### The request
Take the lines of the data below from the very first through the line containing "scene.render.fps = FPS" and output them exactly, pictures excluded.

### Given information
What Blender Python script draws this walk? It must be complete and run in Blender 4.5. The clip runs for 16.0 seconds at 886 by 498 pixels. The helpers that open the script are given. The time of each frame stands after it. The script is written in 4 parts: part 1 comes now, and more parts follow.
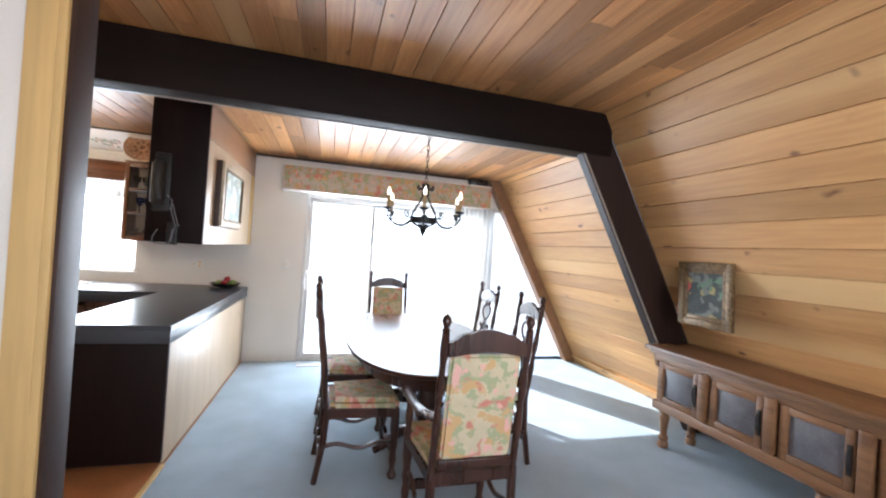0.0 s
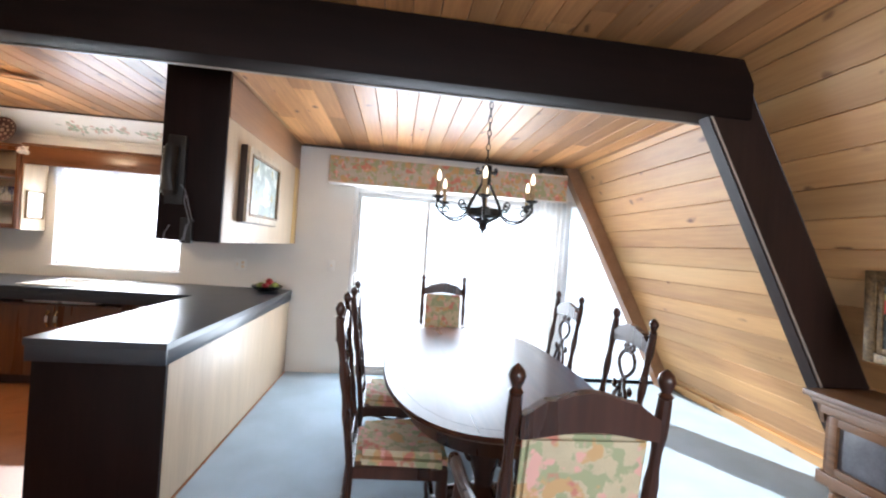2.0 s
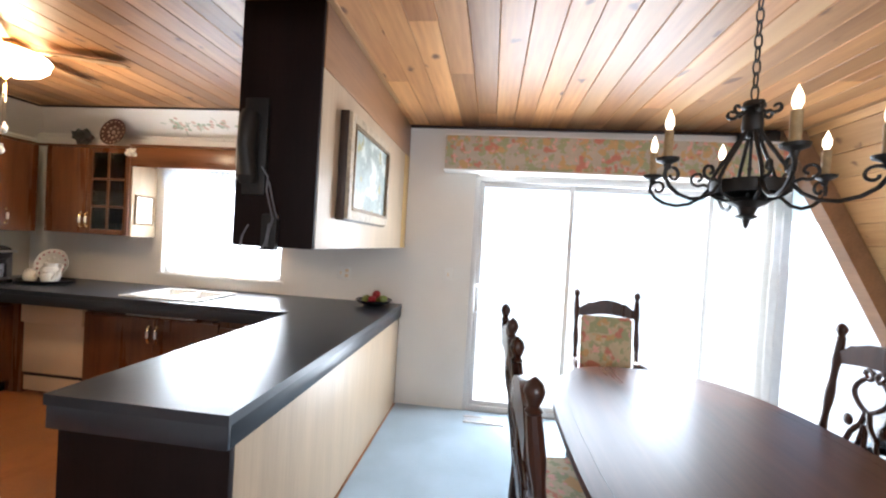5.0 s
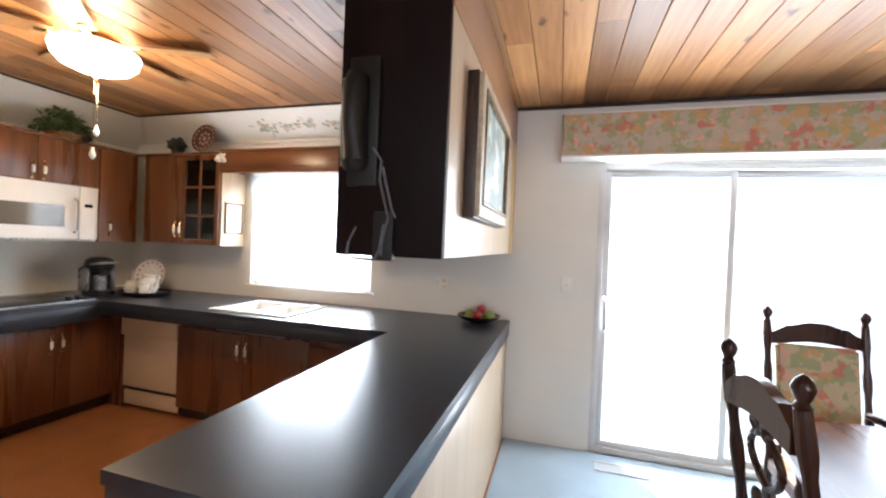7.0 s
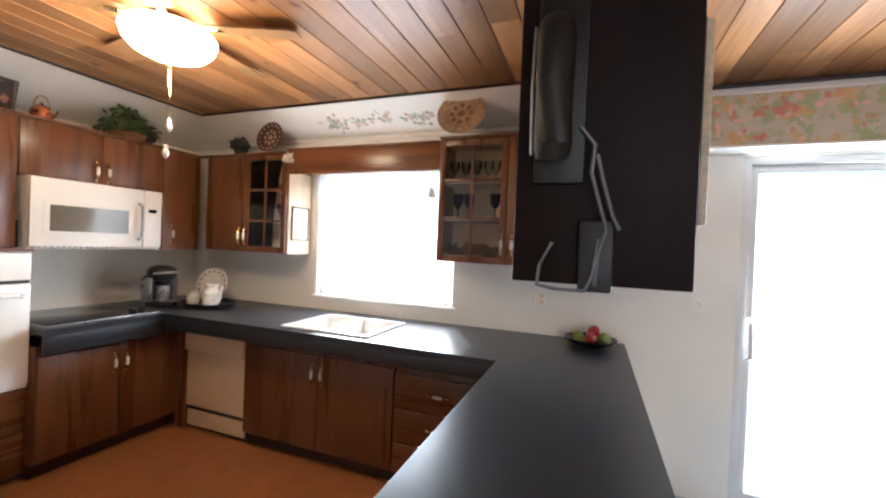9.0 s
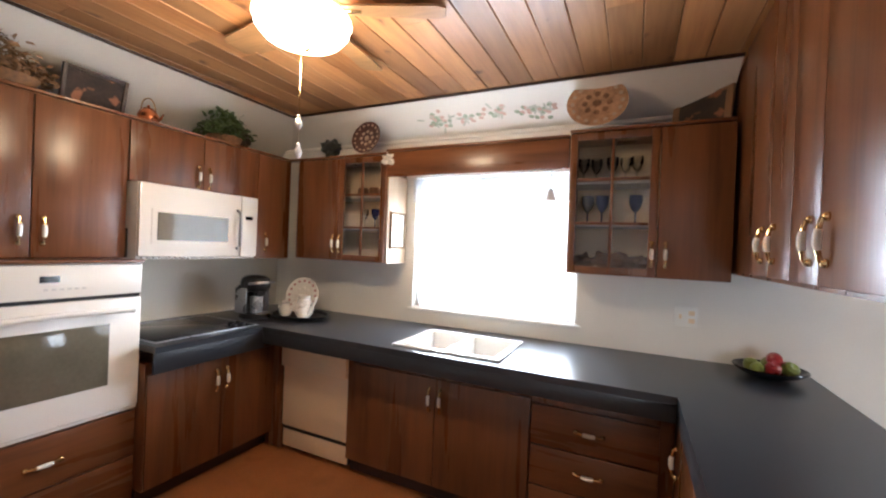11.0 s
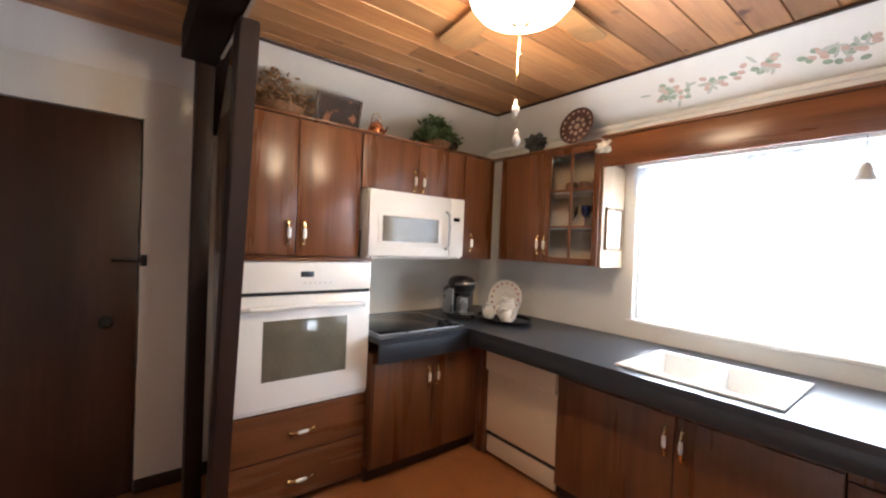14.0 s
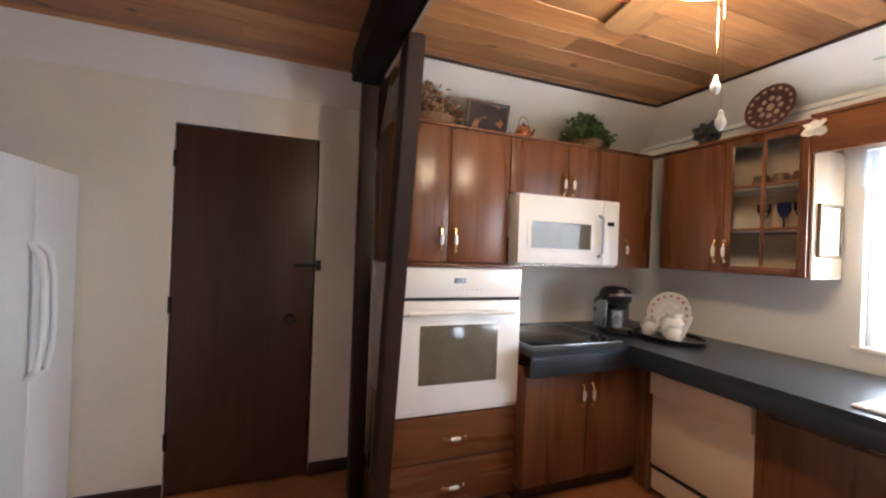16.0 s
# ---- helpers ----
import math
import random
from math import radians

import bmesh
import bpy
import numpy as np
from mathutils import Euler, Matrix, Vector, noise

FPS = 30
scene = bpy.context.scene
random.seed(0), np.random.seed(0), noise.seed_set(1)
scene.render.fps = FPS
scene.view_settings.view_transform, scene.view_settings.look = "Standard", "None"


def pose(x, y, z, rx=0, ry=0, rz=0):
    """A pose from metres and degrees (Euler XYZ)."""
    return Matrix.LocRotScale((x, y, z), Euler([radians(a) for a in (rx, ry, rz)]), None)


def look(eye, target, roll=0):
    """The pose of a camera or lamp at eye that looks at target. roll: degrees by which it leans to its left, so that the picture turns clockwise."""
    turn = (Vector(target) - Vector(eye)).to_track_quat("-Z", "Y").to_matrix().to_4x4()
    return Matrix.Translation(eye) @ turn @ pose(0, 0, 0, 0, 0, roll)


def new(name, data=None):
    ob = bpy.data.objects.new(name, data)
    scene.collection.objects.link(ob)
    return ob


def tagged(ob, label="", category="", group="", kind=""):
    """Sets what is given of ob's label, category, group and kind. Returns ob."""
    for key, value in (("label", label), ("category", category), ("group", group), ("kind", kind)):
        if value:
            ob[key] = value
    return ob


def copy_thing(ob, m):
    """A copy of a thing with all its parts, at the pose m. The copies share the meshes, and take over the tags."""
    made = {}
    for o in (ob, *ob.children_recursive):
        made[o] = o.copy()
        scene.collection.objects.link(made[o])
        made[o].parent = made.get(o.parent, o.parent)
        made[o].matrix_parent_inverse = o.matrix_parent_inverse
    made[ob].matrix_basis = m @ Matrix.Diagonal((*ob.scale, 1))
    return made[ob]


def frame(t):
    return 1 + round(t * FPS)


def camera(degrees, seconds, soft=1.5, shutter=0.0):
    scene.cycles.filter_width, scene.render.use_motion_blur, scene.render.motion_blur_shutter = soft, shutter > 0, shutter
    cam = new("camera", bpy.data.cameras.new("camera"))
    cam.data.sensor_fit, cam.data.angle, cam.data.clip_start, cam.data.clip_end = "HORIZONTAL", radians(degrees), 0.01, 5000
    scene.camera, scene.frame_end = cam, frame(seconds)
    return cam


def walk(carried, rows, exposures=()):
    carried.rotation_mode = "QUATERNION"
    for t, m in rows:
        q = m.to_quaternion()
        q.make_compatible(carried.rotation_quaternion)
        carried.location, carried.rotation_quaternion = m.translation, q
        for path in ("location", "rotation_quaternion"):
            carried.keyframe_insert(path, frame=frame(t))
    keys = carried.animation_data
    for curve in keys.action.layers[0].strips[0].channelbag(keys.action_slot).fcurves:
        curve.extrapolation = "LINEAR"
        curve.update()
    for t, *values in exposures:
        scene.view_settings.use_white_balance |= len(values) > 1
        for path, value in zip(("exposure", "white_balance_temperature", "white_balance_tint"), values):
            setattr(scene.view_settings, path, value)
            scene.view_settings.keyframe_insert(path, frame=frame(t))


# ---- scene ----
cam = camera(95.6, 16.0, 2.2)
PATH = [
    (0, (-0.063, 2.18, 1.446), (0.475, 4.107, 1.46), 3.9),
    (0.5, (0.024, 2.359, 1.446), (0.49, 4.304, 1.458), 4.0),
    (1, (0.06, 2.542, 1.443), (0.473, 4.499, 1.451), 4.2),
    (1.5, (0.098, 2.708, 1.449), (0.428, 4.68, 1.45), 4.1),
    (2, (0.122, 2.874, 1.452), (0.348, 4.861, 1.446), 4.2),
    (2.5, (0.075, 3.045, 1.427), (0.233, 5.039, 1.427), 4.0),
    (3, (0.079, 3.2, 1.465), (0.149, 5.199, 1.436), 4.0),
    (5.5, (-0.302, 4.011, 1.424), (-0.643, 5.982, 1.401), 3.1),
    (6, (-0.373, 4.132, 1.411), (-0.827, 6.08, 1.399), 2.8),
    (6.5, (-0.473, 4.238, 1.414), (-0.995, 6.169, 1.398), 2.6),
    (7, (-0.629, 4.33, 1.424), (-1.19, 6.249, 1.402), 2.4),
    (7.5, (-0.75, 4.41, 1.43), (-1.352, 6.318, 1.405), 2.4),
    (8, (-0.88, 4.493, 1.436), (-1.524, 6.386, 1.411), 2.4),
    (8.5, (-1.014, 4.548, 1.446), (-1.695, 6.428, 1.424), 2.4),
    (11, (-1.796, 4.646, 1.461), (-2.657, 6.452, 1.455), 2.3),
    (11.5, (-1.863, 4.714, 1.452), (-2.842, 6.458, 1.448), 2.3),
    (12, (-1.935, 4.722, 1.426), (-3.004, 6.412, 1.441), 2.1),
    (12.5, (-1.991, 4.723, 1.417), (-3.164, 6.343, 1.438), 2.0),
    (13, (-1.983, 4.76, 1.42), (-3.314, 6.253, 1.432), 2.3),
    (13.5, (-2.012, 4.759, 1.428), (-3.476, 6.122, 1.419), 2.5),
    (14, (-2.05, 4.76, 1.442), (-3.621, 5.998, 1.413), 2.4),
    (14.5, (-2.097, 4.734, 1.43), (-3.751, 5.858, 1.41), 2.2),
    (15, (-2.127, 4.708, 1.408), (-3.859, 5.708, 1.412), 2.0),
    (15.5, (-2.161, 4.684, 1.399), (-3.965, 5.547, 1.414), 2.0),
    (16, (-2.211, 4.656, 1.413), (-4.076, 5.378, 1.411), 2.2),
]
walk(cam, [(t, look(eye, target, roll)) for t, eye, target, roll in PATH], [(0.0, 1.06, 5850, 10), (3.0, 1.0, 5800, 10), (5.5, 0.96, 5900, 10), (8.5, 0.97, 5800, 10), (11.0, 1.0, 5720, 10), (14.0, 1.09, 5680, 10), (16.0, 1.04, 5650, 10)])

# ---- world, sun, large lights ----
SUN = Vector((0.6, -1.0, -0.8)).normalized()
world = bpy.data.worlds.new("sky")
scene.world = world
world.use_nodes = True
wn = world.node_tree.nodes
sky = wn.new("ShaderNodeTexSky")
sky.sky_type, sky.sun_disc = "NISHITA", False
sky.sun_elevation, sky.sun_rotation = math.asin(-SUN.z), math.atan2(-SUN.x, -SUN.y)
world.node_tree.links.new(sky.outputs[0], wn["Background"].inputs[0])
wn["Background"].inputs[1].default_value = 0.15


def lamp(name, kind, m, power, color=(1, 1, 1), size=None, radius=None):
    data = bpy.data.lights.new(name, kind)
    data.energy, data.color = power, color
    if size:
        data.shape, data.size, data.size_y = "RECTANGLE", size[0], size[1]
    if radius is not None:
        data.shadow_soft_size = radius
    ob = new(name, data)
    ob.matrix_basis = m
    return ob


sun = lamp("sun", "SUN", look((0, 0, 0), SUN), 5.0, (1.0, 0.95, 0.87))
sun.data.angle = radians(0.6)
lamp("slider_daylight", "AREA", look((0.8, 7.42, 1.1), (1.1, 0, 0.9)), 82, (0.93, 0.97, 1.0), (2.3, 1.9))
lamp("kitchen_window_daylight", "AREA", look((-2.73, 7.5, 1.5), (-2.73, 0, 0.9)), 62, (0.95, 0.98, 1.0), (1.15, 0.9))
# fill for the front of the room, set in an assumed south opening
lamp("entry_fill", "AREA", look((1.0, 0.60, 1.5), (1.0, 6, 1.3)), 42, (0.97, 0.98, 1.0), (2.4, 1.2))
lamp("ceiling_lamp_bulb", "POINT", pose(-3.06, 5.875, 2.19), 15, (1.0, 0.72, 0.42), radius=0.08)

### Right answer
What Blender Python script draws this walk? It must be complete and run in Blender 4.5. The clip runs for 16.0 seconds at 886 by 498 pixels. The helpers that open the script are given. The time of each frame stands after it. The script is written in 4 parts: part 1 comes now, and more parts follow.
0.0 s
2.0 s
5.0 s
7.0 s
9.0 s
11.0 s
14.0 s
16.0 s
# ---- helpers ----
import math
import random
from math import radians

import bmesh
import bpy
import numpy as np
from mathutils import Euler, Matrix, Vector, noise

FPS = 30
scene = bpy.context.scene
random.seed(0), np.random.seed(0), noise.seed_set(1)
scene.render.fps = FPS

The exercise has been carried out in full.